Caruatapyran pegando um d’esses machados, feito em fórma de crescente, ensinou-me o que eu não sabia, dizendo-me terem os Tremembés o costume mensal de vellar toda a noite fazendo seos machados até ficarem perfeitos, em virtude da superstição, que nutriam, de que indo para a guerra armados com taes instrumentos nunca seriam vencidos, e sim sempre vencedores.

Em quanto os homens e as mulheres se entregavam a este trabalho dançavam as moças e os meninos a frente das choupanas ao luar do crescente.

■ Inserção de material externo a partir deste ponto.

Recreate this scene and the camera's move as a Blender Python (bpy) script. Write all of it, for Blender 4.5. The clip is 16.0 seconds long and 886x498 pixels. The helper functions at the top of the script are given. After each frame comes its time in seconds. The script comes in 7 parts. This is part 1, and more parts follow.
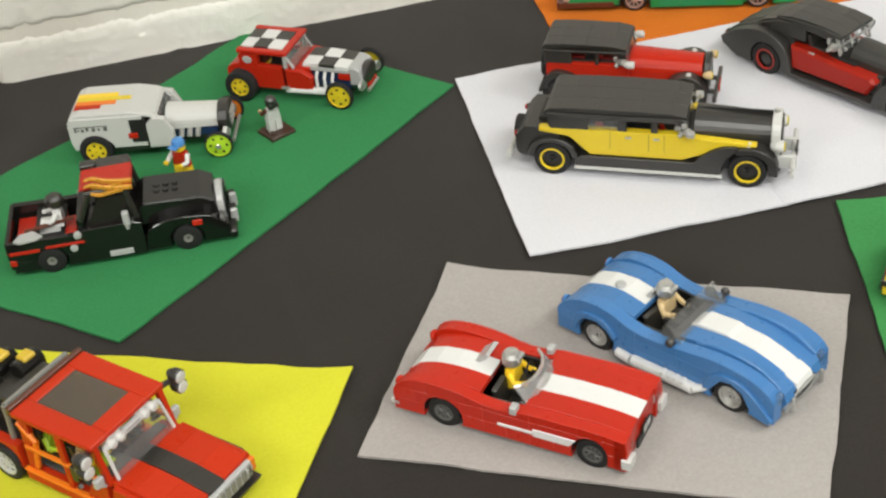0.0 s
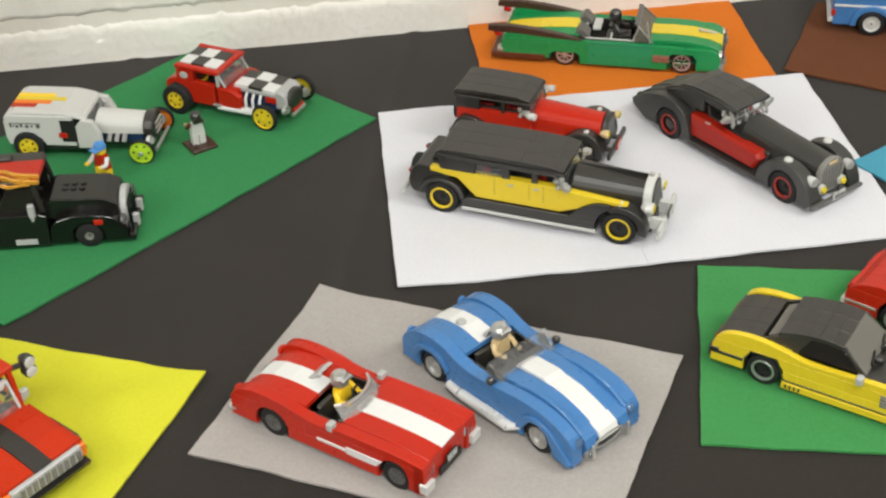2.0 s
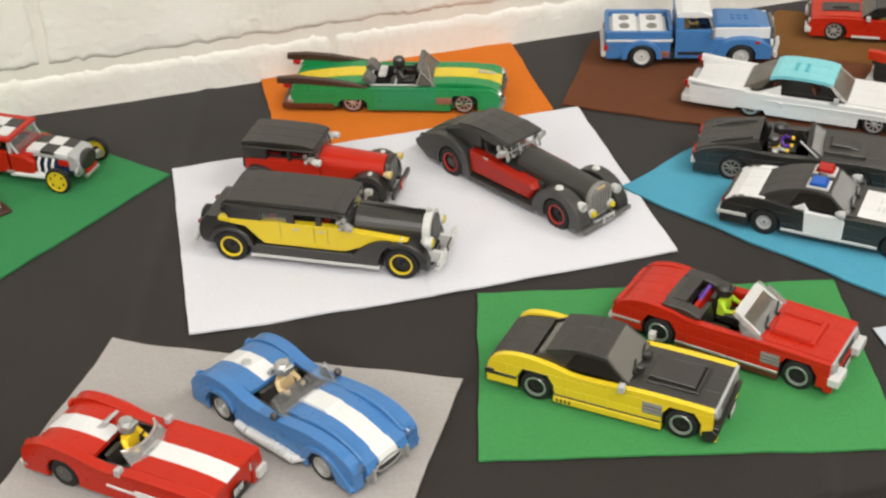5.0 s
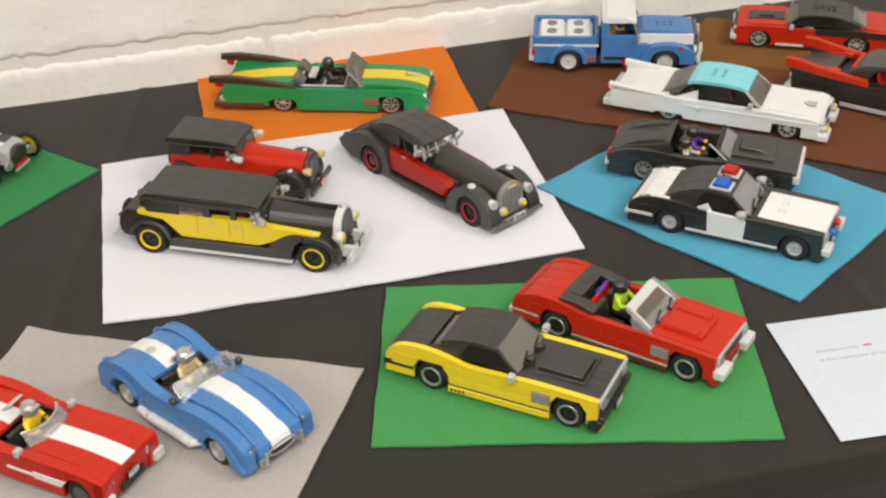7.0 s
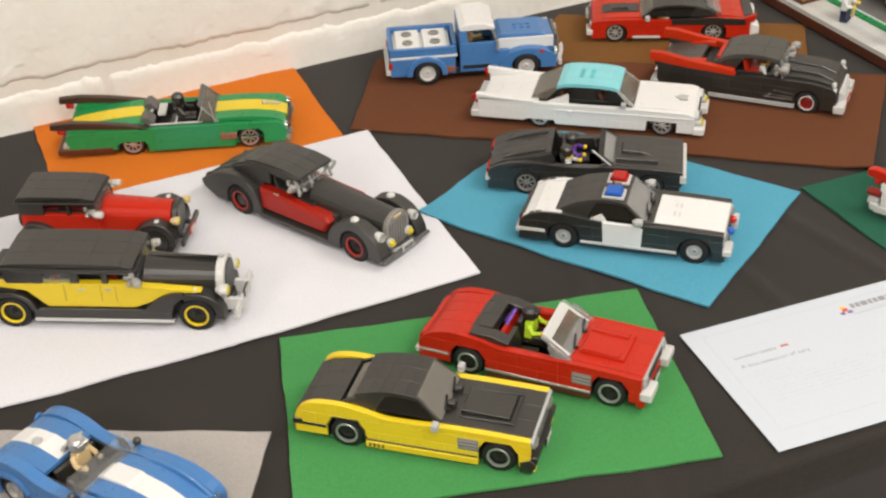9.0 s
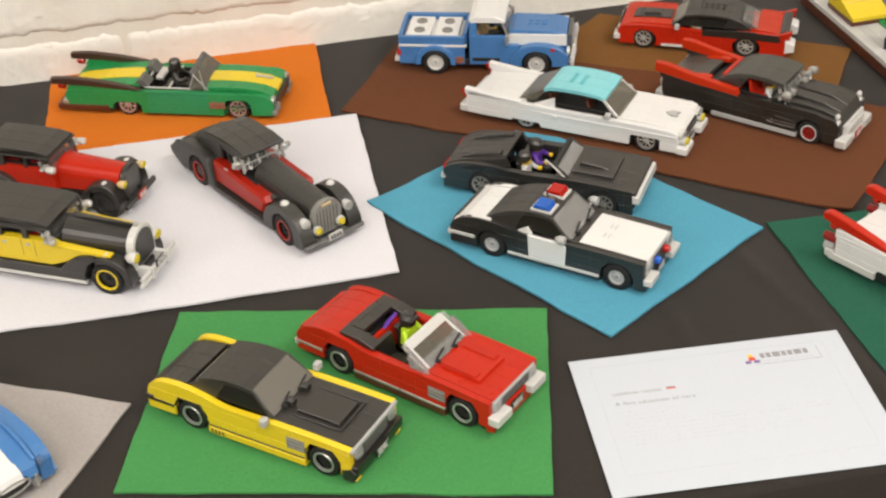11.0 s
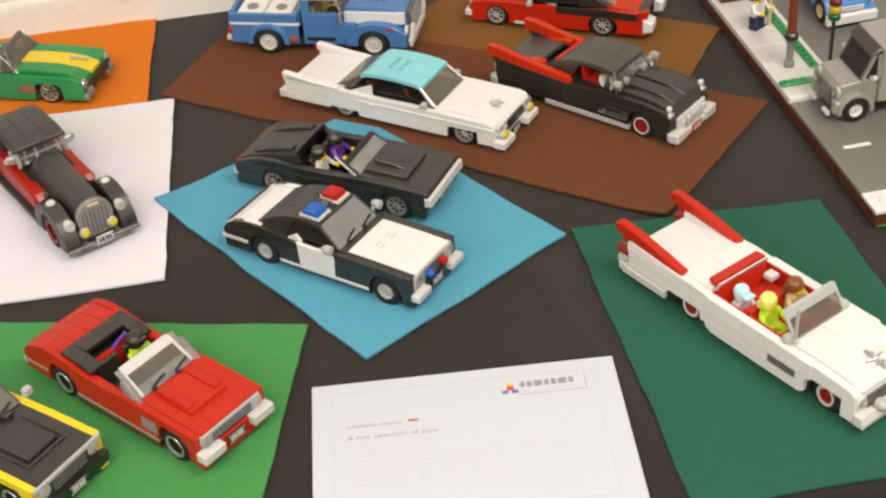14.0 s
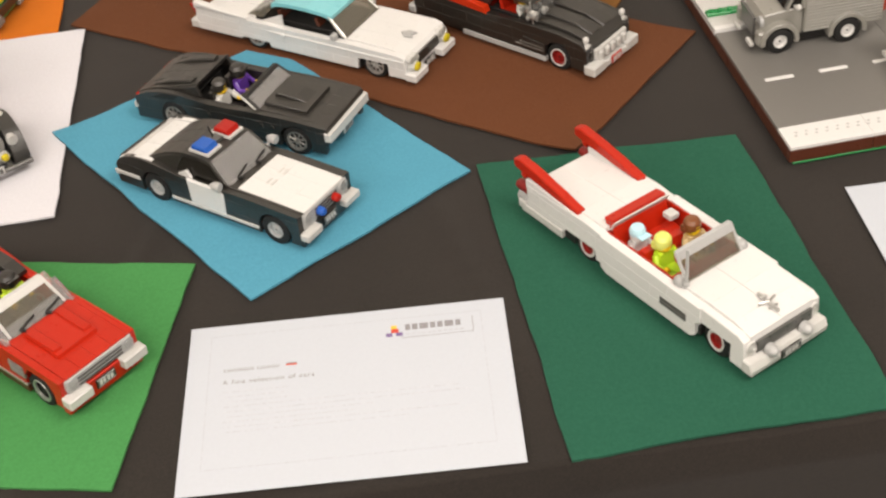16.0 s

São valentes os Tremembés e temidos pelos Tupinambás; d’estatura regular, mais vagamundos do que estaveis em suas moradias: alimentam-se ordinariamente de peixes, porem vão á caça quando lhes apraz: não gostam de fazer hortas, e nem casas: moram debaixo das choupanas; preferem as planicies ás florestas porque com um simples olhar descobrem tudo quanto está ás suas vistas.

Não conduzem após si muita bagagem, pois contentam-se com seos arcos, flexas, machados, um pouco de cauï, algumas cabaças[NCH 62] para guardar agoa, e umas panellas para cozinhar a comida: com mais destresa que os Tupinambás pescam á flexa: são tão robustos a ponto de segurarem pelo braço um dos seos inimigos e atirarem-no ao chão, como se fosse um capão. Dormem n’areia ordinariamente.

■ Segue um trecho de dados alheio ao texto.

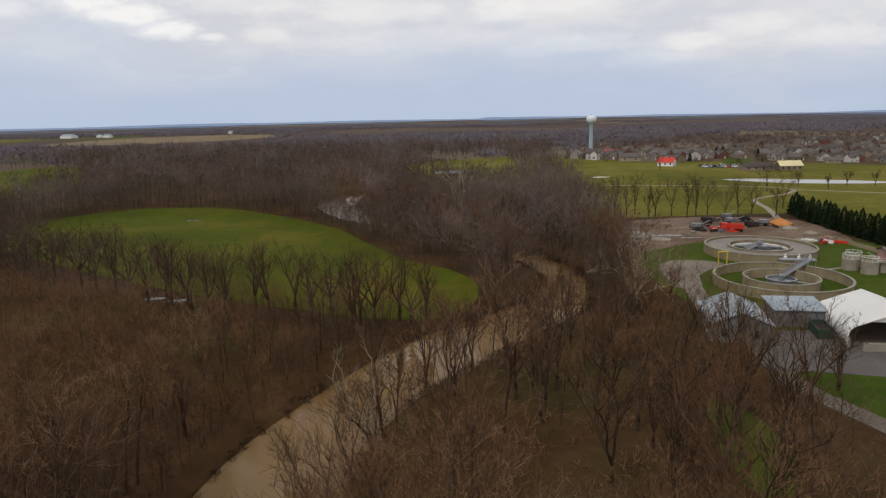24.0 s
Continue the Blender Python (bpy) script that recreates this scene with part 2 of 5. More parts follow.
SIDING = material("pale_siding", [(0.20, 0.18, 0.15), (0.32, 0.29, 0.255)], 0.2, bump=0.1, random_amount=0.25)
PALE_SIDING = material("chalky_siding", [(0.36, 0.34, 0.31), (0.48, 0.46, 0.43)], 0.2, bump=0.1, random_amount=0.25)
TAN_SIDING = material("tan_siding", [(0.18, 0.14, 0.10), (0.28, 0.225, 0.165)], 0.2, bump=0.1, random_amount=0.25)
BRICK = material("red_brown_brick", [(0.12, 0.052, 0.042), (0.18, 0.085, 0.066)], 0.7, fine=9, bump=0.3)
PINK = material("faded_red_siding", [(0.30, 0.17, 0.145), (0.40, 0.245, 0.21)], 0.5, bump=0.2)
RED = material("red_paint", [(0.42, 0.028, 0.016), (0.55, 0.045, 0.025)], 0.7, rough=0.5, bump=0.1, spec=0.3)
ORANGE = material("orange_sand", [(0.40, 0.165, 0.05), (0.52, 0.24, 0.085)], 0.5, bump=0.5)
YELLOW = material("yellow_paint", [(0.45, 0.33, 0.03), (0.58, 0.44, 0.05)], 0.6, rough=0.5, bump=0.1, spec=0.3)
CREAM = material("cream_metal_roof", [(0.55, 0.475, 0.26), (0.66, 0.58, 0.34)], 0.2, rough=0.5, bump=0.1, spec=0.3)
WHITE = material("white_paint", [(0.62, 0.62, 0.60), (0.80, 0.80, 0.78)], 0.6, rough=0.5, bump=0.1, spec=0.3)
GREEN_PAINT = material("dark_green_paint", [(0.012, 0.035, 0.025), (0.025, 0.06, 0.045)], 0.8, rough=0.5, bump=0.1, spec=0.3)
GLASS_DARK = material("dark_window_glass", [(0.012, 0.014, 0.018), (0.03, 0.034, 0.04)], 0.5, rough=0.12, bump=0, spec=0.5)
TANK = material("pale_teal_tower_paint", [(0.24, 0.33, 0.36), (0.31, 0.40, 0.43)], 0.2, rough=0.4, bump=0, spec=0.3)
TYRE = material("black_rubber", [(0.012, 0.012, 0.012), (0.02, 0.02, 0.02)], 2, rough=0.9, bump=0)
CAR_PAINT = material("car_paint", [(0.35, 0.35, 0.36), (0.48, 0.48, 0.49)], 1, rough=0.3, bump=0, random_amount=0.8, spec=0.3)
SAND = material("bunker_sand", [(0.55, 0.50, 0.42), (0.66, 0.62, 0.54)], 0.3, bump=0.2)


def water_material(name, deep, light, rough=0.12, scale=0.05):
    m = material(name, [deep, light], scale, rough=rough, bump=0, fine=5, spec=0.5)
    nt = m.node_tree
    b = nt.nodes["Principled BSDF"]
    co = nt.nodes.new("ShaderNodeTexCoord")
    n = node(nt, "ShaderNodeTexNoise", Scale=0.9, Detail=4.0, Roughness=0.55)
    nt.links.new(co.outputs["Object"], n.inputs["Vector"])
    bp = node(nt, "ShaderNodeBump", Strength=0.12, Distance=0.12)
    nt.links.new(n.outputs[0], bp.inputs["Height"])
    nt.links.new(bp.outputs[0], b.inputs["Normal"])
    b.inputs["IOR"].default_value = 1.33
    return m


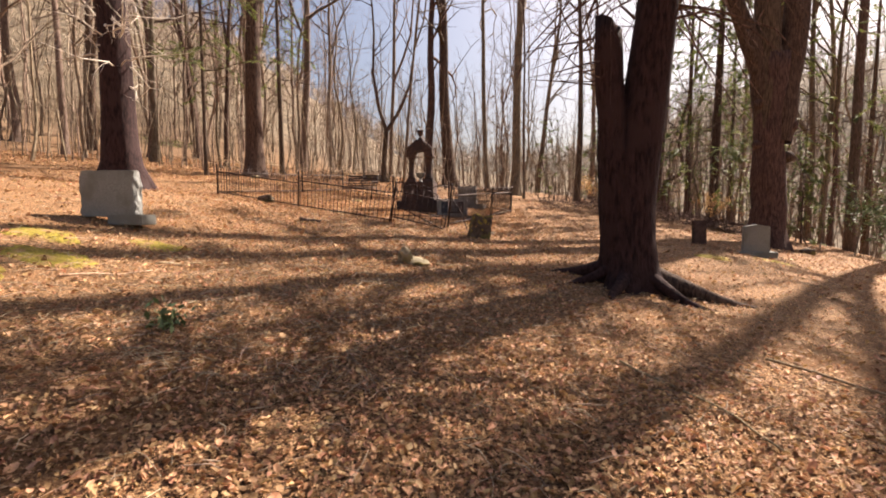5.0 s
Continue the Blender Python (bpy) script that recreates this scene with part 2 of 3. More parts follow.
def trunk_mesh(rng, pts, d, sides=14, flare=1.6, rough=0.05, top=0.25):
    """A tapered trunk with a root flare and a lobed section."""
    v, f = [], []
    dense = [on_line(pts, g) for g in [0, 0.012, 0.03, 0.06, 0.1, 0.15, 0.21, 0.28, 0.36, 0.45, 0.55, 0.65, 0.75, 0.85, 0.93, 1.0]]
    ph = rng.uniform(0, 6)
    for i, p in enumerate(dense):
        g = (p.z - dense[0].z) / (dense[-1].z - dense[0].z)
        hgt = p.z - dense[0].z
        r0 = d / 2 * (1 - (1 - top) * g ** 0.9)
        fl = (flare - 1) * math.exp(-max(0, hgt - 0.15) / (0.55 * d + 0.05))
        for k in range(sides):
            a = 2 * math.pi * k / sides
            lobe = 1 + fl * (1 + 0.45 * math.sin(a * 4 + ph) + 0.25 * math.sin(a * 7 + 2 * ph)) + rough * noise.noise((math.cos(a) * 2 + ph, math.sin(a) * 2, hgt * 0.9))
            v.append((p.x + math.cos(a) * r0 * lobe, p.y + math.sin(a) * r0 * lobe, p.z))
    for i in range(len(dense) - 1):
        for k in range(sides):
            a, b = i * sides + k, i * sides + (k + 1) % sides
            f.append((a, b, b + sides, a + sides))
    f.append(tuple((len(dense) - 1) * sides + k for k in range(sides)))
    return v, f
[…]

Servem-se d’este lugar de areias brancas, e de arvores seccas para agarrar os Tupinambás, como ratoeira para pilhar ratos, e isto por tres razões.

A primeira, por causa da pesca, ahi abundante e variada.

A segunda, por causa de uma floresta, onde os passaros vermelhos de todas as partes vem fazer ninho para desovar.